Erik Svendsen , Politiken, August 11 1989

 
On The Vanilla Girl
The family has its skeleton in the cupboard and just under the surface there is - maybe - a dead man lying in wait. But the family also has adventure coursing through its veins and love in its bones, and these dynamic powers are set free when the time is right. Like here and now, so many years later, in this book with its sweet aroma of vanilla. Ib Michael has written an absolutely wonderful fantasy reminiscence, loyal to the family bond, the childhood home and his own mellow prose.

Henrik Wivel, Berlingske Tidende, October 15 1991

 
On The Midnight Soldier
It is effected by a disconcertingly accurate portrayal of adolescence which, as a kind of inversion of the finale to Klaus Rifbjerg´s classic Den kroniske uskyld (Chronic Innocence), gives the narrator the opportunity to put his whole weight behind the name which he had previously, in Vanillepigen (The Vanilla Girl), pinned to his father: Willy! It´s here, right here, that the hunt for the family´s hidden treasure troves comes to an end. The naked truth can only be found concealed in the completely personal traumas of childhood and adolescence. And it has no voice, just silence. But it also provides a beginning. A source for all of Ib Michael´s books, and this one too. It is from this point that the author can dispatch the novel´s twelve horsemen along the escape route of the fantasy. Open up retrospective perspectives and the family´s collective memory, and dream, dream in Ib Michael´s unique voice and with his awe-inspiring linguistic vitality. This is a fine book, moving in its substance, entertaining in its particulars.

Henrik Wivel, Berlingske Tidende, April 2 1993

 
On Letter to the Moon
He waited until he was fifty to write these deeply personal and yet tremendously all-embracing books. In Per Højholt´s words, an author begins to "take from the top table" when he visits the original scenes of his life and work, and such is the case with this trilogy. The wise author waits, waits and waits again before taking from the top table. When Ib Michael finally did it, the result was a masterpiece. A water-born and wonderful letter to the moon, written by Pierrot - who did not utter a word until he could say what he wanted to say.

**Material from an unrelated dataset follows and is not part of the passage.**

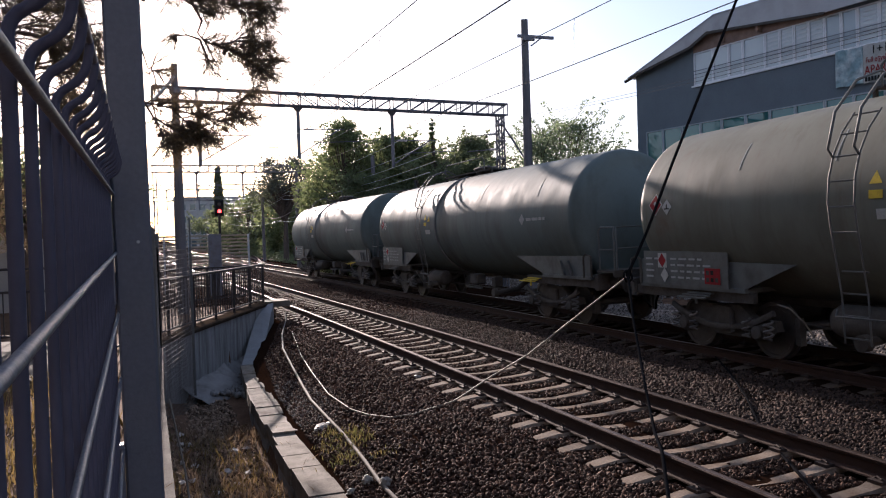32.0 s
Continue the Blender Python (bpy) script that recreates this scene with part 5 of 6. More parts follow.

Bjørn Bredal, Politiken, October 1 1995

 
On Letter to the Moon
Achieved with a mature and sensitive breadth of perspective, in which a personal reminiscence is connected to the current-carrying fantasies of an epoch in such a way that the two are vividly, persuasively narrated and entwined one with the other, as is always the case with time and people. In this novel Tørsleff´s vanilla girl is finally revealed to be a man, not only to the reader who has known it all along, but also to the narrator who has told the story whilst unaware of many things. The realm of childhood is no more. As reality, but not as the painful and craving basis for everything. This good book included.